» REQUIRED TASK: Quote every line below exactly as it reads.

--

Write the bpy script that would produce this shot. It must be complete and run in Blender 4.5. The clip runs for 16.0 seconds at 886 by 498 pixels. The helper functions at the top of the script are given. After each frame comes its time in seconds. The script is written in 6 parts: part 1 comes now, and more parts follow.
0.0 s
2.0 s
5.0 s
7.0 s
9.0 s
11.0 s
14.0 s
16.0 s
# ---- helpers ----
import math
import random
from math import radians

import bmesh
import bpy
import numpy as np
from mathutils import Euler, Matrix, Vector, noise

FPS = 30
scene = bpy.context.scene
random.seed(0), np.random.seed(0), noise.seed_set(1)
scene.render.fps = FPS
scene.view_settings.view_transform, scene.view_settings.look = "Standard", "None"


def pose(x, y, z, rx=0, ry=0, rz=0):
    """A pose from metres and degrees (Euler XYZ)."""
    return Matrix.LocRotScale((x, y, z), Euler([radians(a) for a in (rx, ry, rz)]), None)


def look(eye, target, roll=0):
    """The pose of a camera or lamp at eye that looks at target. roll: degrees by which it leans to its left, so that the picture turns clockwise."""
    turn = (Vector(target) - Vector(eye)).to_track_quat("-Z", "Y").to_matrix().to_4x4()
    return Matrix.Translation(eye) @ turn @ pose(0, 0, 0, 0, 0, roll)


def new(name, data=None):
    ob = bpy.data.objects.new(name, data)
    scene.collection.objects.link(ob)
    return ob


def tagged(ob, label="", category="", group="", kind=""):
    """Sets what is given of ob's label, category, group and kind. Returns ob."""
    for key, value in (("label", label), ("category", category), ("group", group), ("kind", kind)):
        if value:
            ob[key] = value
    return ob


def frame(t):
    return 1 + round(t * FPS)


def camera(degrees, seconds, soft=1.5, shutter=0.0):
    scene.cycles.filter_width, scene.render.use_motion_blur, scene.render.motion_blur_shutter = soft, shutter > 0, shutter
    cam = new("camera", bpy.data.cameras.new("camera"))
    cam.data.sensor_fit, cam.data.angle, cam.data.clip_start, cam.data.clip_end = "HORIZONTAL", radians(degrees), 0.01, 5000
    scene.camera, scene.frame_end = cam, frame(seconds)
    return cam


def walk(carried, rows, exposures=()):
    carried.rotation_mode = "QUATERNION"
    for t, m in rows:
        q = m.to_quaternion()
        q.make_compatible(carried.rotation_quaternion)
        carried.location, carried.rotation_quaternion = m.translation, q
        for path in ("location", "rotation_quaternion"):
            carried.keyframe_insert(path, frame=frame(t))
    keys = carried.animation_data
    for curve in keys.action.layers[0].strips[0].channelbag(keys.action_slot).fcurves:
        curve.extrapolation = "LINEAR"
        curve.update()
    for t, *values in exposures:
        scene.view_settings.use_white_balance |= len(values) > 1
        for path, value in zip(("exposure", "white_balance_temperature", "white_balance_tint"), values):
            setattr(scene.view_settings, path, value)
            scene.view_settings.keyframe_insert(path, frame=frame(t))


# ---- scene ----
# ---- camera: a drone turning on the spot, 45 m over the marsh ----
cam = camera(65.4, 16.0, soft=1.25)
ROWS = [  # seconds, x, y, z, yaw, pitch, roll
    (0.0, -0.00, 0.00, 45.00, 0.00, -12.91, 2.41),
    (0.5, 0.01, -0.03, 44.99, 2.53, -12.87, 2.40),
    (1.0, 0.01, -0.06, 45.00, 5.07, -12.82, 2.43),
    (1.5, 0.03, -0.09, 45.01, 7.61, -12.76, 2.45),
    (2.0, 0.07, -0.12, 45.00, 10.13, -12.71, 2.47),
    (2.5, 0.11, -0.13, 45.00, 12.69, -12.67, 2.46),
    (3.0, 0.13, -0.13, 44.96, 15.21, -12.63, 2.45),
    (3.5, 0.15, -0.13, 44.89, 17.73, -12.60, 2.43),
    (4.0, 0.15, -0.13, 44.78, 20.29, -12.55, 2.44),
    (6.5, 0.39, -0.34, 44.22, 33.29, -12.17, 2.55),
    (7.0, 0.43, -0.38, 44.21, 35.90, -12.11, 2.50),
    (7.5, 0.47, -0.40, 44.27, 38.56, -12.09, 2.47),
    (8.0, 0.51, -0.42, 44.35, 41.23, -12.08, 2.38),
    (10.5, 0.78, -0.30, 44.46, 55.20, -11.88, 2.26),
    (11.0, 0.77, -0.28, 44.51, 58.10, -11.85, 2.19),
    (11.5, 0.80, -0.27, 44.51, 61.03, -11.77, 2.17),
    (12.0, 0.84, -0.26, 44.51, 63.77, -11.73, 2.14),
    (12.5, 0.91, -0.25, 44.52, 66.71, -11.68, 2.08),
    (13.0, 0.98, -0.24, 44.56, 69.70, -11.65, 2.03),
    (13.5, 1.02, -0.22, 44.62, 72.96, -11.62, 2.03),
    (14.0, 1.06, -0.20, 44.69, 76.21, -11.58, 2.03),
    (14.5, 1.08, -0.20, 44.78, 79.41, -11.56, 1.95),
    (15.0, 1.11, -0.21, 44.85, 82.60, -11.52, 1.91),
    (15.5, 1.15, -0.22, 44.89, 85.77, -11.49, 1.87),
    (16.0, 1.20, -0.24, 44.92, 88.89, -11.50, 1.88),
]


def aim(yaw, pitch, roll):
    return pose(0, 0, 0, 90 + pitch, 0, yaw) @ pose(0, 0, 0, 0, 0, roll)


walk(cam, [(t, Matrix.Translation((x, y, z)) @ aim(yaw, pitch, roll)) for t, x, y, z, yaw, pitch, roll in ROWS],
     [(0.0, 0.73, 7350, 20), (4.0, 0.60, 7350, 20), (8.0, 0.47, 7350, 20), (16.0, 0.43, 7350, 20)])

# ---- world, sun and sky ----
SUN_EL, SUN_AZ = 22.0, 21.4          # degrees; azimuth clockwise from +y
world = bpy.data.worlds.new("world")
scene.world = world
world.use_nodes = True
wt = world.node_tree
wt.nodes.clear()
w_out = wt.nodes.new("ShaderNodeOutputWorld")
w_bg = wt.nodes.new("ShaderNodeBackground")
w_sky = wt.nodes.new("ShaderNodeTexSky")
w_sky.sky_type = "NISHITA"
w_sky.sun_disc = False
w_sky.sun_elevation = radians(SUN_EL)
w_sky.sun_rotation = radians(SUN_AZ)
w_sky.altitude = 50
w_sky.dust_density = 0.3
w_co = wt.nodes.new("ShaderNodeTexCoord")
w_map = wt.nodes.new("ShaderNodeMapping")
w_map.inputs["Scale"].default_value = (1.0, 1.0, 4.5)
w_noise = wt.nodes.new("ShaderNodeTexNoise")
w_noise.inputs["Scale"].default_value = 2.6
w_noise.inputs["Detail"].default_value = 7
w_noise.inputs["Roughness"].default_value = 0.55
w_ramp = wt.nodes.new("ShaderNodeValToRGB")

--

» THE ANSWER:
Write the bpy script that would produce this shot. It must be complete and run in Blender 4.5. The clip runs for 16.0 seconds at 886 by 498 pixels. The helper functions at the top of the script are given. After each frame comes its time in seconds. The script is written in 6 parts: part 1 comes now, and more parts follow.
0.0 s
2.0 s
5.0 s
7.0 s
9.0 s
11.0 s
14.0 s
16.0 s
# ---- helpers ----
import math
import random
from math import radians

import bmesh
import bpy
import numpy as np
from mathutils import Euler, Matrix, Vector, noise

FPS = 30
scene = bpy.context.scene
random.seed(0), np.random.seed(0), noise.seed_set(1)
scene.render.fps = FPS
scene.view_settings.view_transform, scene.view_settings.look = "Standard", "None"


def pose(x, y, z, rx=0, ry=0, rz=0):
    """A pose from metres and degrees (Euler XYZ)."""
    return Matrix.LocRotScale((x, y, z), Euler([radians(a) for a in (rx, ry, rz)]), None)


def look(eye, target, roll=0):
    """The pose of a camera or lamp at eye that looks at target. roll: degrees by which it leans to its left, so that the picture turns clockwise."""
    turn = (Vector(target) - Vector(eye)).to_track_quat("-Z", "Y").to_matrix().to_4x4()
    return Matrix.Translation(eye) @ turn @ pose(0, 0, 0, 0, 0, roll)


def new(name, data=None):
    ob = bpy.data.objects.new(name, data)
    scene.collection.objects.link(ob)
    return ob


def tagged(ob, label="", category="", group="", kind=""):
    """Sets what is given of ob's label, category, group and kind. Returns ob."""
    for key, value in (("label", label), ("category", category), ("group", group), ("kind", kind)):
        if value:
            ob[key] = value
    return ob


def frame(t):
    return 1 + round(t * FPS)


def camera(degrees, seconds, soft=1.5, shutter=0.0):
    scene.cycles.filter_width, scene.render.use_motion_blur, scene.render.motion_blur_shutter = soft, shutter > 0, shutter
    cam = new("camera", bpy.data.cameras.new("camera"))
    cam.data.sensor_fit, cam.data.angle, cam.data.clip_start, cam.data.clip_end = "HORIZONTAL", radians(degrees), 0.01, 5000
    scene.camera, scene.frame_end = cam, frame(seconds)
    return cam


def walk(carried, rows, exposures=()):
    carried.rotation_mode = "QUATERNION"
    for t, m in rows:
        q = m.to_quaternion()
        q.make_compatible(carried.rotation_quaternion)
        carried.location, carried.rotation_quaternion = m.translation, q
        for path in ("location", "rotation_quaternion"):
            carried.keyframe_insert(path, frame=frame(t))
    keys = carried.animation_data
    for curve in keys.action.layers[0].strips[0].channelbag(keys.action_slot).fcurves:
        curve.extrapolation = "LINEAR"
        curve.update()
    for t, *values in exposures:
        scene.view_settings.use_white_balance |= len(values) > 1
        for path, value in zip(("exposure", "white_balance_temperature", "white_balance_tint"), values):
            setattr(scene.view_settings, path, value)
            scene.view_settings.keyframe_insert(path, frame=frame(t))


# ---- scene ----
# ---- camera: a drone turning on the spot, 45 m over the marsh ----
cam = camera(65.4, 16.0, soft=1.25)
ROWS = [  # seconds, x, y, z, yaw, pitch, roll
    (0.0, -0.00, 0.00, 45.00, 0.00, -12.91, 2.41),
    (0.5, 0.01, -0.03, 44.99, 2.53, -12.87, 2.40),
    (1.0, 0.01, -0.06, 45.00, 5.07, -12.82, 2.43),
    (1.5, 0.03, -0.09, 45.01, 7.61, -12.76, 2.45),
    (2.0, 0.07, -0.12, 45.00, 10.13, -12.71, 2.47),
    (2.5, 0.11, -0.13, 45.00, 12.69, -12.67, 2.46),
    (3.0, 0.13, -0.13, 44.96, 15.21, -12.63, 2.45),
    (3.5, 0.15, -0.13, 44.89, 17.73, -12.60, 2.43),
    (4.0, 0.15, -0.13, 44.78, 20.29, -12.55, 2.44),
    (6.5, 0.39, -0.34, 44.22, 33.29, -12.17, 2.55),
    (7.0, 0.43, -0.38, 44.21, 35.90, -12.11, 2.50),
    (7.5, 0.47, -0.40, 44.27, 38.56, -12.09, 2.47),
    (8.0, 0.51, -0.42, 44.35, 41.23, -12.08, 2.38),
    (10.5, 0.78, -0.30, 44.46, 55.20, -11.88, 2.26),
    (11.0, 0.77, -0.28, 44.51, 58.10, -11.85, 2.19),
    (11.5, 0.80, -0.27, 44.51, 61.03, -11.77, 2.17),
    (12.0, 0.84, -0.26, 44.51, 63.77, -11.73, 2.14),
    (12.5, 0.91, -0.25, 44.52, 66.71, -11.68, 2.08),
    (13.0, 0.98, -0.24, 44.56, 69.70, -11.65, 2.03),
    (13.5, 1.02, -0.22, 44.62, 72.96, -11.62, 2.03),
    (14.0, 1.06, -0.20, 44.69, 76.21, -11.58, 2.03),
    (14.5, 1.08, -0.20, 44.78, 79.41, -11.56, 1.95),
    (15.0, 1.11, -0.21, 44.85, 82.60, -11.52, 1.91),
    (15.5, 1.15, -0.22, 44.89, 85.77, -11.49, 1.87),
    (16.0, 1.20, -0.24, 44.92, 88.89, -11.50, 1.88),
]


def aim(yaw, pitch, roll):
    return pose(0, 0, 0, 90 + pitch, 0, yaw) @ pose(0, 0, 0, 0, 0, roll)


walk(cam, [(t, Matrix.Translation((x, y, z)) @ aim(yaw, pitch, roll)) for t, x, y, z, yaw, pitch, roll in ROWS],
     [(0.0, 0.73, 7350, 20), (4.0, 0.60, 7350, 20), (8.0, 0.47, 7350, 20), (16.0, 0.43, 7350, 20)])

# ---- world, sun and sky ----
SUN_EL, SUN_AZ = 22.0, 21.4          # degrees; azimuth clockwise from +y
world = bpy.data.worlds.new("world")
scene.world = world
world.use_nodes = True
wt = world.node_tree
wt.nodes.clear()
w_out = wt.nodes.new("ShaderNodeOutputWorld")
w_bg = wt.nodes.new("ShaderNodeBackground")
w_sky = wt.nodes.new("ShaderNodeTexSky")
w_sky.sky_type = "NISHITA"
w_sky.sun_disc = False
w_sky.sun_elevation = radians(SUN_EL)
w_sky.sun_rotation = radians(SUN_AZ)
w_sky.altitude = 50
w_sky.dust_density = 0.3
w_co = wt.nodes.new("ShaderNodeTexCoord")
w_map = wt.nodes.new("ShaderNodeMapping")
w_map.inputs["Scale"].default_value = (1.0, 1.0, 4.5)
w_noise = wt.nodes.new("ShaderNodeTexNoise")
w_noise.inputs["Scale"].default_value = 2.6
w_noise.inputs["Detail"].default_value = 7
w_noise.inputs["Roughness"].default_value = 0.55
w_ramp = wt.nodes.new("ShaderNodeValToRGB")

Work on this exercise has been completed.